The Research Of Highly Efficient Organic Light-emitting Devices Based On Thermally Activated Delayed Fluorescence

Organic light-emitting diodes(OLEDs) are attracting more and more attention for using in high quality flat panel displays and lighting applications, because OLEDs have many promising characteristics such as high electroluminescence(EL) efficiency, extremely thin, printable, wider viewing angle, wide operating temperature, color temperature tenability, lower power consumption, light weight, transparent, and flexibility. Especially, OLEDs will be superior in 3D displays as their response is about 1000 times faster than that of LCD. At the same time, OLED is also a promising technology for future lighting.
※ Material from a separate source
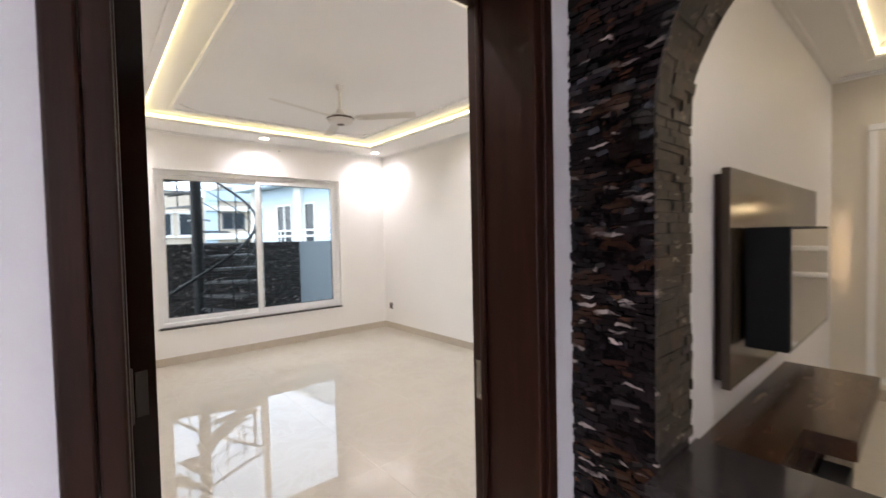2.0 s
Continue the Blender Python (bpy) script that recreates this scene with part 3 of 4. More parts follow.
# ---- ceiling fan ----
def ceiling_fan(x, y, top, drop, angles, label):
    root = thing("ceiling_fan", x, y, top, label, "ceiling fan")
    z = drop
    part("canopy", lathe(bmesh.new(), [(0.036, 0), (0.034, -0.02), (0.024, -0.045), (0.014, -0.05)], 20, (x, y, top)), M_FAN, root, smooth=True)
    part("down_rod", lathe(bmesh.new(), [(0.012, z + 0.05), (0.012, top - 0.05)], 12, (x, y, 0)), M_FAN, root, smooth=True)
    part("lower_canopy", lathe(bmesh.new(), [(0.014, 0.10), (0.03, 0.09), (0.042, 0.055), (0.05, 0.045)], 20, (x, y, z)), M_FAN, root, smooth=True)
    body = part("motor", lathe(bmesh.new(), [(0.03, -0.042), (0.07, -0.040), (0.105, -0.028), (0.118, -0.005), (0.118, 0.012), (0.10, 0.030), (0.06, 0.045), (0.02, 0.05)], 36, (x, y, z)), M_FAN, root, smooth=True)
    part("ring", lathe(bmesh.new(), [(0.119, 0.0), (0.1215, 0.004), (0.1215, 0.012), (0.119, 0.016)], 36, (x, y, z)), M_FANRING, body, "brown ring round the motor", smooth=True)
    part("cap", lathe(bmesh.new(), [(0.022, -0.048), (0.032, -0.046), (0.034, -0.04)], 20, (x, y, z)), M_FANRING, body, "small brown cap", smooth=True)
    for ang in angles:
        m = Matrix.Translation((x, y, z)) @ Matrix.Rotation(radians(ang), 4, "Z")
        bm = bmesh.new()
        box(bm, 0.09, 0.20, -0.022, 0.022, 0.008, 0.014, 0.002)
        bmesh.ops.transform(bm, matrix=m, verts=bm.verts)
        part("blade_iron", bm, M_FAN, root)
        bm = bmesh.new()
        n = 10
        top = []
        for k in range(n + 1):
            u = 0.15 + 0.545 * k / n
            hw = 0.054 + 0.005 * k / n
            if k == 0:
                hw = 0.04
            if k == n:
                hw = 0.050
            row = []
            for v in (-1, -0.5, 0, 0.5, 1):
                row.append(bm.verts.new((u, v * hw, 0.012 - 0.20 * v * hw + 0.006 * (1 - v * v))))
            top.append(row)
        for a, b in zip(top, top[1:]):
            for i in range(4):
                bm.faces.new((a[i], b[i], b[i + 1], a[i + 1]))
        bmesh.ops.solidify(bm, geom=bm.faces[:], thickness=0.004)
        bmesh.ops.transform(bm, matrix=m, verts=bm.verts)
        part("blade", bm, M_FAN, root, smooth=True)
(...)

However, the efficiency and lifetime of OLED are still the key factors restricting its development. Nowadays, the third generation organic electroluminescent material with thermally activated delayed fluorescence(TADF) has achieved more and more increasing attention, because the internal quantum efficiency of TADF can be reached to 100% and the TADF is environment friendly without heavy metal element. It provides a new opportunity for the development of OLED.In this thesis, we have designed and fabricated high efficiency OLEDs based on TADF materials synthesized by our group.This thesis mainly includes two parts: firstly, the green TADF of TXO-Phcz as guest. The device showed the maximum EQE and the current efficiency of 20% and 58 cd A-1, respectively. It was twice superior to the same structure device based on Ir(ppy)3.What’s more, we have aslo tried to encapsulate these devices. Because of our packaging technology is not mature,the LT50 of TADF-OLED was only 80 h which was equal to the LT50 of Ir(ppy)3 based-OLED of 75 h. It suggested our TADF was the high performance luminescent materials which can be compared to Ir(ppy)3. Secondly, we have designed and fabricated the inverted bottom-emission TADF organic light emitting diodes. The Zn O and Cs2CO3 were utilized as the electron injection layer(EIL) and electron-injection interlayer(IL), respectively. The ZnO and Cs2CO3 can reduce electronic injection barrier to ensure the efficient injection and improve the performance of the inverted OLED. Finally,the maximum EQE and current efficiency were 10% and 28 cd A-1 based on TXO-Phcz inverted OLED. What’s more, the minimum turn-on voltage was around 4V, which was similar to the conventional devices.